↓↓↓

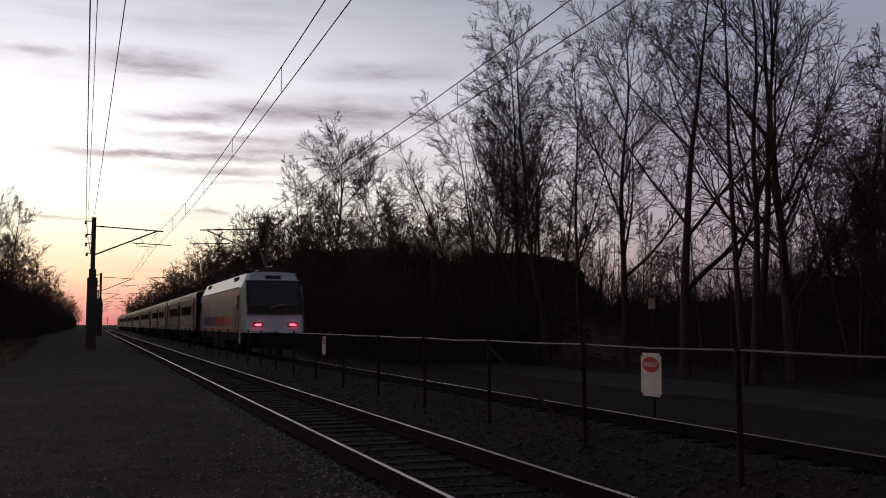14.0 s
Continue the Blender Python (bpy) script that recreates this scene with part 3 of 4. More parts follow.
def build_coach(centre_door, name="passenger_coach", marker="green_lamp"):
    half = CAR / 2
    rng = random.Random(7)
    car = empty(name, None, "silver passenger coach with dark ribbon windows, rolling on far track", "train carriage", group="coaches of the passenger train")
    # body: lower side, upper side and roof
    bm = bmesh.new()
    for prof in (SIDE, mirror(SIDE), TOP + mirror(TOP)[1:]):
        sheet_y(bm, prof, -half, half)
    part("body", bm, M["steel"], car, "dull silver side panels and roof")
    wins = []
    y = -half + 2.95
    while y + 1.48 < half - 2.9:
        wins.append((y, y + 1.48))
        y += 1.56
    if centre_door:
        wins = [w for w in wins if w[1] < -0.75 or w[0] > 0.75]
    part("window_band", band_bm(wins, 2.10, 3.20, 2.21, 2.78, -half, half), M["band"], car, "dark band around the windows")
    for ya, yb in wins:
        for s in (-1, 1):
            part("window", boxes((s * 1.560, ya, 2.21, s * 1.552, yb, 2.78)), M["glass"], car)
    part("sill_groove", boxes((-1.606, -half + 0.05, 1.425, -1.601, half - 0.05, 1.450)), M["black"], car)
    part("sill_rail", boxes((-1.63, -half + 0.05, 1.13, -1.601, half - 0.05, 1.19), bevel=0.008), M["steel"], car)
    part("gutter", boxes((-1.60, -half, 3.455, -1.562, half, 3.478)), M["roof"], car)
    part("lower_gutter", boxes((-1.606, -half, 3.195, -1.588, half, 3.215)), M["steel"], car)
    part("roof_sheet", sheet_y(bmesh.new(), [(x * 1.004, z + 0.006) for x, z in TOP[3:] + mirror(TOP[3:])[1:]], -half, half), M["roof"], car, "sooty roof, paled to carry overhead sky light")
    for s in (1, -1):
        # steel pier at the car end, the red and blue slanted livery marks and the end door
        e = s * half
        ys = sorted((e, e - s * 0.62))
        part("end_pier", boxes((-1.612, ys[0], 2.08, -1.603, ys[1], 3.19)), M["steel"], car)
        a, b = (e - s * 0.72, e - s * 1.42)
        add_door(car, min(a, b), max(a, b))
        for mname, d0, d1 in (("red", 2.05, 2.50), ("blue", 2.50, 2.80)):
            bm = bmesh.new()
            q = [(e - s * (d0 - 0.28), 3.18), (e - s * (d1 - 0.28), 3.18), (e - s * (d1 + 0.28), 2.12), (e - s * (d0 + 0.28), 2.12)]
            f = bm.faces.new([bm.verts.new((-1.607, yy, zz)) for yy, zz in q])
            bm.normal_update()
            bmesh.ops.solidify(bm, geom=[f], thickness=0.003)
            part("livery_mark", bm, M["pale_" + mname], car, mname + " slanted mark")
        ys = sorted((e - s * 1.55, e - s * 2.05))
        part("notice_panel", boxes((-1.608, ys[0], 2.12, -1.602, ys[1], 2.42)), M["loco_roof"], car, "grey-blue panel")
    part("marker_light", boxes((-1.625, half - 1.92, 3.28, -1.57, half - 1.84, 3.32), bevel=0.01), M[marker], car, "lit door marker light")
    if centre_door:
        add_door(car, -0.62, 0.62)
    bm = bmesh.new()
    for k in range(3):
        box(bm, -1.604, -3.6, 1.80 - 0.09 * k, -1.601, -2.7 + 0.2 * (k % 2), 1.84 - 0.09 * k)
    part("stencil_bars", bm, M["nose"], car)
    interior(car, half)
    car_ends(car, half, "steel")
    underframe(car, half, rng)
    return car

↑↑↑

### EXERCISE AIM
Transcribe the full listing above exactly as it stands, minus the pictures.

### SOLVED EXERCISE
14.0 s
Continue the Blender Python (bpy) script that recreates this scene with part 3 of 4. More parts follow.
def build_coach(centre_door, name="passenger_coach", marker="green_lamp"):
    half = CAR / 2
    rng = random.Random(7)
    car = empty(name, None, "silver passenger coach with dark ribbon windows, rolling on far track", "train carriage", group="coaches of the passenger train")
    # body: lower side, upper side and roof
    bm = bmesh.new()
    for prof in (SIDE, mirror(SIDE), TOP + mirror(TOP)[1:]):
        sheet_y(bm, prof, -half, half)
    part("body", bm, M["steel"], car, "dull silver side panels and roof")
    wins = []
    y = -half + 2.95
    while y + 1.48 < half - 2.9:
        wins.append((y, y + 1.48))
        y += 1.56
    if centre_door:
        wins = [w for w in wins if w[1] < -0.75 or w[0] > 0.75]
    part("window_band", band_bm(wins, 2.10, 3.20, 2.21, 2.78, -half, half), M["band"], car, "dark band around the windows")
    for ya, yb in wins:
        for s in (-1, 1):
            part("window", boxes((s * 1.560, ya, 2.21, s * 1.552, yb, 2.78)), M["glass"], car)
    part("sill_groove", boxes((-1.606, -half + 0.05, 1.425, -1.601, half - 0.05, 1.450)), M["black"], car)
    part("sill_rail", boxes((-1.63, -half + 0.05, 1.13, -1.601, half - 0.05, 1.19), bevel=0.008), M["steel"], car)
    part("gutter", boxes((-1.60, -half, 3.455, -1.562, half, 3.478)), M["roof"], car)
    part("lower_gutter", boxes((-1.606, -half, 3.195, -1.588, half, 3.215)), M["steel"], car)
    part("roof_sheet", sheet_y(bmesh.new(), [(x * 1.004, z + 0.006) for x, z in TOP[3:] + mirror(TOP[3:])[1:]], -half, half), M["roof"], car, "sooty roof, paled to carry overhead sky light")
    for s in (1, -1):
        # steel pier at the car end, the red and blue slanted livery marks and the end door
        e = s * half
        ys = sorted((e, e - s * 0.62))
        part("end_pier", boxes((-1.612, ys[0], 2.08, -1.603, ys[1], 3.19)), M["steel"], car)
        a, b = (e - s * 0.72, e - s * 1.42)
        add_door(car, min(a, b), max(a, b))
        for mname, d0, d1 in (("red", 2.05, 2.50), ("blue", 2.50, 2.80)):
            bm = bmesh.new()
            q = [(e - s * (d0 - 0.28), 3.18), (e - s * (d1 - 0.28), 3.18), (e - s * (d1 + 0.28), 2.12), (e - s * (d0 + 0.28), 2.12)]
            f = bm.faces.new([bm.verts.new((-1.607, yy, zz)) for yy, zz in q])
            bm.normal_update()
            bmesh.ops.solidify(bm, geom=[f], thickness=0.003)
            part("livery_mark", bm, M["pale_" + mname], car, mname + " slanted mark")
        ys = sorted((e - s * 1.55, e - s * 2.05))
        part("notice_panel", boxes((-1.608, ys[0], 2.12, -1.602, ys[1], 2.42)), M["loco_roof"], car, "grey-blue panel")
    part("marker_light", boxes((-1.625, half - 1.92, 3.28, -1.57, half - 1.84, 3.32), bevel=0.01), M[marker], car, "lit door marker light")
    if centre_door:
        add_door(car, -0.62, 0.62)
    bm = bmesh.new()
    for k in range(3):
        box(bm, -1.604, -3.6, 1.80 - 0.09 * k, -1.601, -2.7 + 0.2 * (k % 2), 1.84 - 0.09 * k)
    part("stencil_bars", bm, M["nose"], car)
    interior(car, half)
    car_ends(car, half, "steel")
    underframe(car, half, rng)
    return car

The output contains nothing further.